Una speranza diversa dalle altre, non cioè un desiderio sospeso nel vuoto, almeno in qualche misura, perché consapevole che alla prova dei fatti potrebbe pur sempre rivelarsi illusorio. La speranza che poggia sulla fede, invece, è quella che ha reso tanti credenti, in ogni epoca e anche nel nostro tempo, capaci di affrontare la morte piuttosto che rinunciare alla fede stessa. Questo è il dono che forse – lo dico con trepidazione e gratitudine – il Signore sta facendo anche a me, non di fronte a una persecuzione ma semplicemente in rapporto al fisiologico avvicinarsi della fine del percorso terreno. Tornando indietro nel tempo, da giovane prete mi sono presto reso conto che la morte e l’aldilà erano argomenti non graditi, che molti rifuggivano o addirittura non sopportavano. Salvo il caso, ovviamente, che la morte stessa imponesse per così dire la sua presenza, verificandosi o proponendosi come imminente. 

 Questo atteggiamento provocava in me una reazione curiosa: mi piaceva introdurre proprio quel discorso, anche nei momenti meno opportuni, come durante un pranzo. Non per sadismo, spero, ma per cercare di rompere un tabù e anche per una vena scherzosa che, sotto la superficie, è largamente presente in me.
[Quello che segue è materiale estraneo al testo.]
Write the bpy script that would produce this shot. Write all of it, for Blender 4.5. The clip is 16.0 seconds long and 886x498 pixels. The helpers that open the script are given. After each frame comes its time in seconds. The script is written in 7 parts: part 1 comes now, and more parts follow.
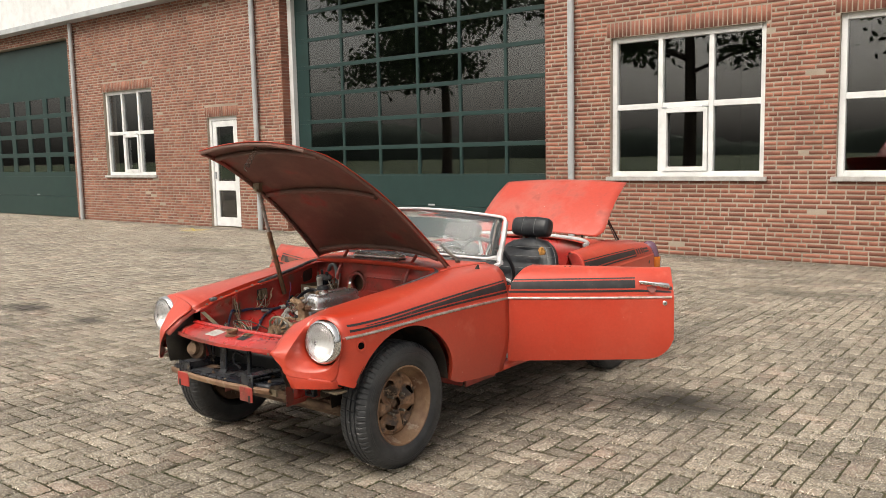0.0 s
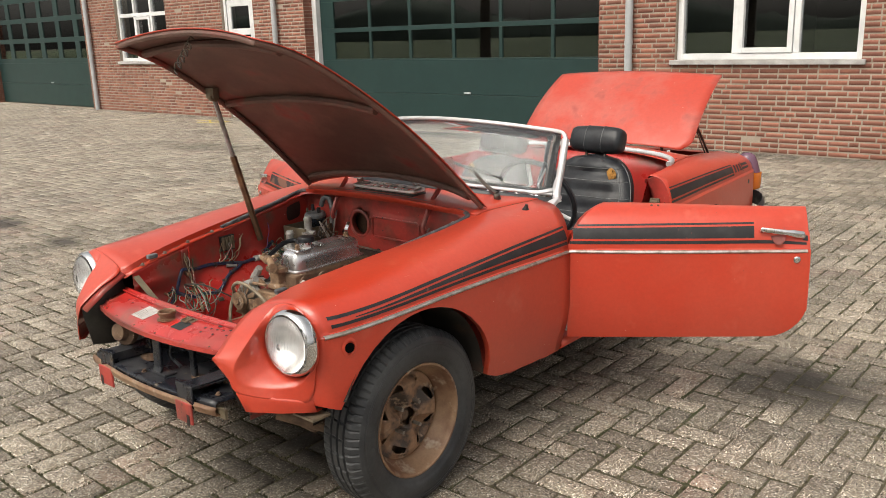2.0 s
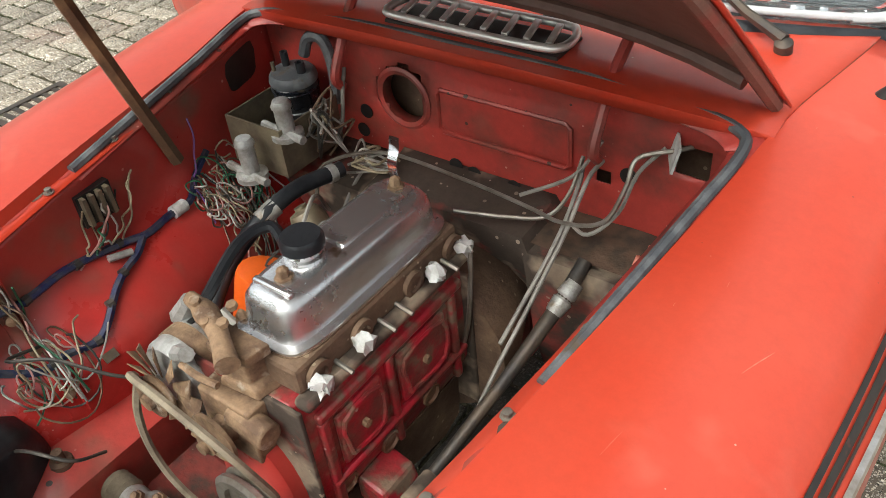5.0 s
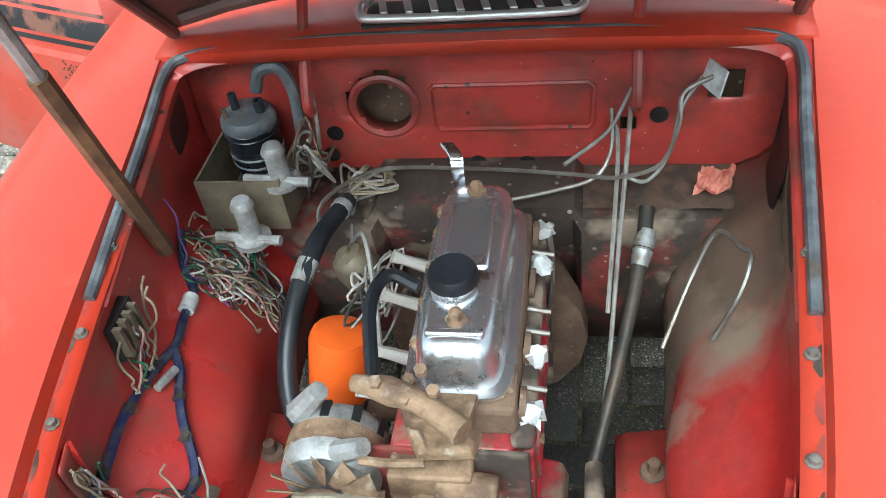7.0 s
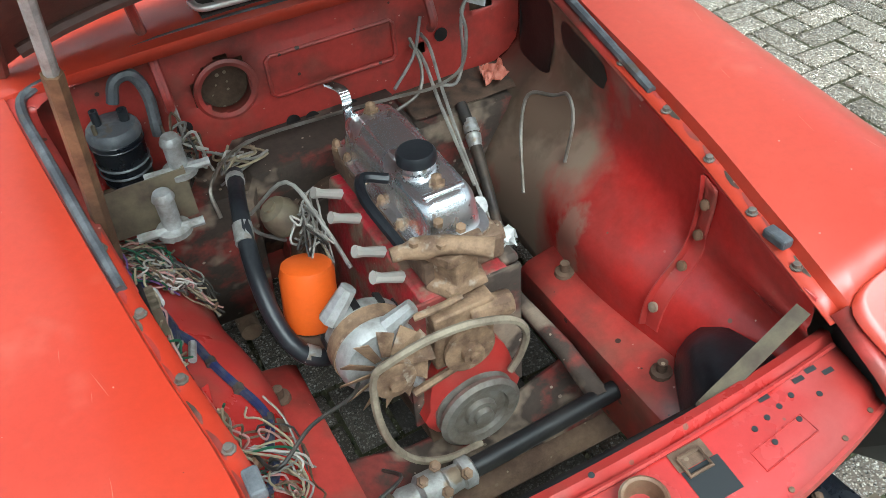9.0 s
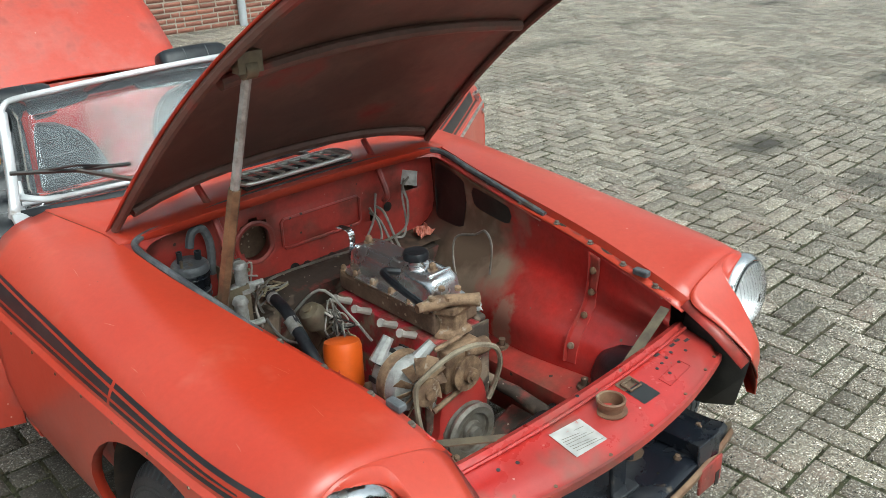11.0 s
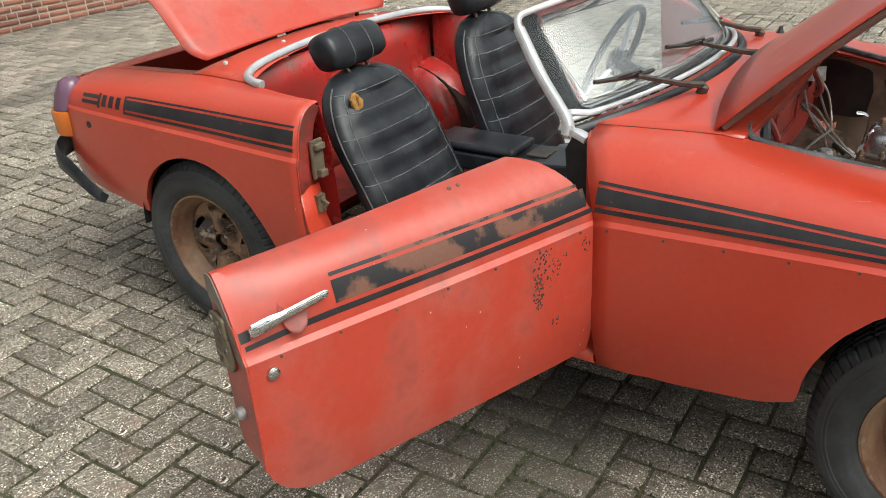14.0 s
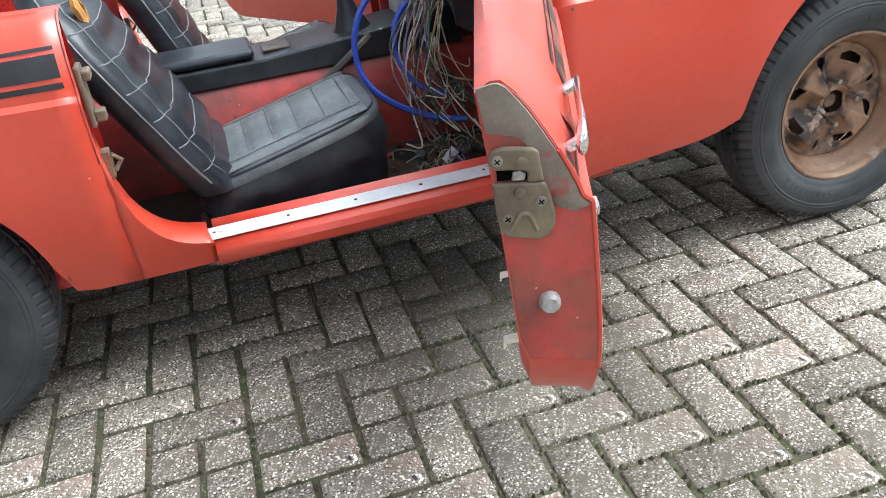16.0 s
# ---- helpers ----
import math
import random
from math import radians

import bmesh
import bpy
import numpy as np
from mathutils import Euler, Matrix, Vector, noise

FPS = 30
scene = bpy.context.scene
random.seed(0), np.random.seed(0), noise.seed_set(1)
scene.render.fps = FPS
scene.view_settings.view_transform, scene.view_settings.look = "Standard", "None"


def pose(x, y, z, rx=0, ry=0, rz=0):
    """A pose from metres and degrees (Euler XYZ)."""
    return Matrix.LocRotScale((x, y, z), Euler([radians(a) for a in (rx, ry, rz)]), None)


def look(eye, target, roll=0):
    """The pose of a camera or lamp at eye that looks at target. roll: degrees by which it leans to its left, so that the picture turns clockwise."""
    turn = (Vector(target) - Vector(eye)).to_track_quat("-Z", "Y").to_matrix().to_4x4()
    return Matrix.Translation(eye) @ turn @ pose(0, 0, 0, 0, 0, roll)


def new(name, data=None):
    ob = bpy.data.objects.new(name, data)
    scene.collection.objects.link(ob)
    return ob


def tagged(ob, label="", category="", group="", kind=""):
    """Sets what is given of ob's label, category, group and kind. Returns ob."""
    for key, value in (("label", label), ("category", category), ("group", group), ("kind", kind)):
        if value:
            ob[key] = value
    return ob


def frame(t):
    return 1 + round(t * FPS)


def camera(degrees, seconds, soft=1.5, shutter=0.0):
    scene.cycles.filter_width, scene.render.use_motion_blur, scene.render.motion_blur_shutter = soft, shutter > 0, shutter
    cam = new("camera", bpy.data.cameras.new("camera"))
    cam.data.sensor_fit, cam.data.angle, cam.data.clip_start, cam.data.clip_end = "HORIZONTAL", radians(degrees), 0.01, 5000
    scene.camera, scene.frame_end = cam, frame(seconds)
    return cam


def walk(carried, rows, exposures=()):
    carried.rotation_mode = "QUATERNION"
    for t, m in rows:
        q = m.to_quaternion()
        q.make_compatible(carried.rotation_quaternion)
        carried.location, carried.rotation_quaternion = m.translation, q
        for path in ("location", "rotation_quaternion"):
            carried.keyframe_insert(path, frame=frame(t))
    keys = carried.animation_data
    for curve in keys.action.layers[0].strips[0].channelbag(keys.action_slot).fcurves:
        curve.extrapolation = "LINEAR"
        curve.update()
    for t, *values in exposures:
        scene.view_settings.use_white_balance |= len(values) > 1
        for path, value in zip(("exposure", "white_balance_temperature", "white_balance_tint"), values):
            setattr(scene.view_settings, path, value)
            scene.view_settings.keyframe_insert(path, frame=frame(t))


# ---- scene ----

Ritrovo ora il medesimo tipo di atteggiamento quando, riferendomi alle mie condizioni di salute, osservo che a una certa età gli acciacchi sono inevitabili ed è tempo di prepararsi a morire: la reazione più comune è contraddirmi ed esortarmi ad allontanare certi pensieri. 

La stessa predicazione della Chiesa, che in un passato non lontano aveva nei «novissimi» (la morte e il dopo) un suo cavallo di battaglia, da qualche decennio tende invece a parlarne solo marginalmente, a volte persino in occasione dei funerali. In realtà, però, quando si toccano questi temi, l’attenzione dei presenti si risveglia, come ho sperimentato tante volte facendo l’omelia della domenica, nelle parrocchie romane e prima in quelle di Sassuolo e di Reggio Emilia. Così, parlando un po’ troppo di me stesso, ho indicato i motivi per i quali ho scelto di scrivere un libro su un argomento come questo. Vorrei riflettere con voi lettori sulla nostra vita e sul nostro destino. A mio parere, la bellezza della vita non è sciupata dalla morte, ma piuttosto è portata alla sua conclusione. Vorrei soprattutto aiutare a prendere sul serio la speranza cristiana. Si tratta senza dubbio di un dono, ma ciò non dispensa dal prendere in esame la solidità del suo fondamento.